--- Raw data ---
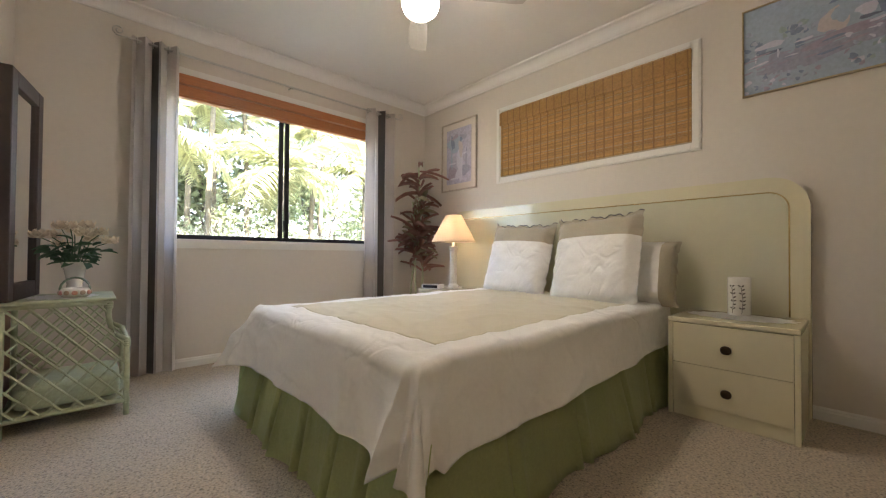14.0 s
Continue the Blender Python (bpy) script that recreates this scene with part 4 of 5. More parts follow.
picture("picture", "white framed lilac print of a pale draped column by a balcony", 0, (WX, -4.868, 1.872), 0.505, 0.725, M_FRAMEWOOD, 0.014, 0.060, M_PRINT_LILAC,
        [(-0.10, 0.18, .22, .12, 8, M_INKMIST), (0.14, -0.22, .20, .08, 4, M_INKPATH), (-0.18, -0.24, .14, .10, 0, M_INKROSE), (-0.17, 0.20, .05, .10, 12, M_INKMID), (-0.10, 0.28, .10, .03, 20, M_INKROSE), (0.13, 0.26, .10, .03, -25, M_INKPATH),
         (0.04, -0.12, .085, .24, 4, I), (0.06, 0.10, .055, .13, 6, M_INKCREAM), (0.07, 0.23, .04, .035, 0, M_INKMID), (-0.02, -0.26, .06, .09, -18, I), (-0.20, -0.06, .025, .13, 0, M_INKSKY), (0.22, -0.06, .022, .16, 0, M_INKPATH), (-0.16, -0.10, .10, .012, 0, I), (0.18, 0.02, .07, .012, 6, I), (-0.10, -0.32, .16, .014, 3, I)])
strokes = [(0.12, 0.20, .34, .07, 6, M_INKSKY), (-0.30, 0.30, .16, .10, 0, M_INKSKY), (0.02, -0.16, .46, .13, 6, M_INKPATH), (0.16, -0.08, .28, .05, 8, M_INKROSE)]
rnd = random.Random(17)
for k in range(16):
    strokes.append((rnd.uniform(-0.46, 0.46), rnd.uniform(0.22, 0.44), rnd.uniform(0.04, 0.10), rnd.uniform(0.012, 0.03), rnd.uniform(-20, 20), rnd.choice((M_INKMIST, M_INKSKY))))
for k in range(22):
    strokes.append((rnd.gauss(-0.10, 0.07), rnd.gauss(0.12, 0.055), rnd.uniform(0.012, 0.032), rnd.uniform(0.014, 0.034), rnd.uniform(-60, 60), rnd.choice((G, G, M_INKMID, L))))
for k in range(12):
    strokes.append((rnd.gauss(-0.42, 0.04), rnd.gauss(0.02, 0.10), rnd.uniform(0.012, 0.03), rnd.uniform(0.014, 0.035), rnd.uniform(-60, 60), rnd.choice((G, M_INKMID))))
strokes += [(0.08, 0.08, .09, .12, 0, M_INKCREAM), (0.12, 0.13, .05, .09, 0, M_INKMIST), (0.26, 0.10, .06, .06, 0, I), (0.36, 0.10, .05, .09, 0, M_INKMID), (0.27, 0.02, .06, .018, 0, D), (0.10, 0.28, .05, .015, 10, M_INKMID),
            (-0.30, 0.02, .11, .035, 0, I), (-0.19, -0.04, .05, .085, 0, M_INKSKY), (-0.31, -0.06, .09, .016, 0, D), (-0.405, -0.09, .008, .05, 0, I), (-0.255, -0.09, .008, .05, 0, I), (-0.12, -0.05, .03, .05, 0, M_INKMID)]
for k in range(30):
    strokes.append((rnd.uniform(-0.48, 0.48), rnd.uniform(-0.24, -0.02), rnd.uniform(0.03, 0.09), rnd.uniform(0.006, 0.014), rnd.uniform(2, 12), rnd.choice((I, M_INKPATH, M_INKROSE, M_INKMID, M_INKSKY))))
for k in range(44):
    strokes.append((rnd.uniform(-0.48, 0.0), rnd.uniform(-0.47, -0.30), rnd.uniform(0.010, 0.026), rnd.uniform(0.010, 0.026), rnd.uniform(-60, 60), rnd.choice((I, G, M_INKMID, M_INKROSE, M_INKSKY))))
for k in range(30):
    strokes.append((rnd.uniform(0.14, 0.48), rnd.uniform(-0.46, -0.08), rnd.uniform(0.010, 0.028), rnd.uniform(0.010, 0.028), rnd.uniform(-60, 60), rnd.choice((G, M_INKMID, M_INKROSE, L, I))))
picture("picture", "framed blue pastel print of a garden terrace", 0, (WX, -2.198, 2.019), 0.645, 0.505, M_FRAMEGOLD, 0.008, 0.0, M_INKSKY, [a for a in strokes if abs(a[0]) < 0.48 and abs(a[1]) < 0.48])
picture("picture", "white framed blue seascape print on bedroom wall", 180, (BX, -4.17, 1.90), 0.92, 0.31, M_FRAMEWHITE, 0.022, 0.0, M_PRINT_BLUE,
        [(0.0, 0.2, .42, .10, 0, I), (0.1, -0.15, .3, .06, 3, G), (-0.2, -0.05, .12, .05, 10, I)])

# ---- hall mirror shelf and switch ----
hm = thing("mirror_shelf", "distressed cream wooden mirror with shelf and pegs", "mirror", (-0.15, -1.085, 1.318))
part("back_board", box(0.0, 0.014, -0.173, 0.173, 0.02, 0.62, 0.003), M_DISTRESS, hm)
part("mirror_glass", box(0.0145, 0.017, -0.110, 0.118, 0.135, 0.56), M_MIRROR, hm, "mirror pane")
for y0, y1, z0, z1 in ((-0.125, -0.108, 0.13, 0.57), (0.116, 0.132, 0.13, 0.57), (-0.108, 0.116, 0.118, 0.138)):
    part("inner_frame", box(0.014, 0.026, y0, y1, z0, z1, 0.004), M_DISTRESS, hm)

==

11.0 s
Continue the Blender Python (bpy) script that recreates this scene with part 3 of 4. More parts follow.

--- What you have to do ---
Pull out every line above that holds the word "this".

--- Solved exercise ---
Continue the Blender Python (bpy) script that recreates this scene with part 4 of 5. More parts follow.
Continue the Blender Python (bpy) script that recreates this scene with part 3 of 4. More parts follow.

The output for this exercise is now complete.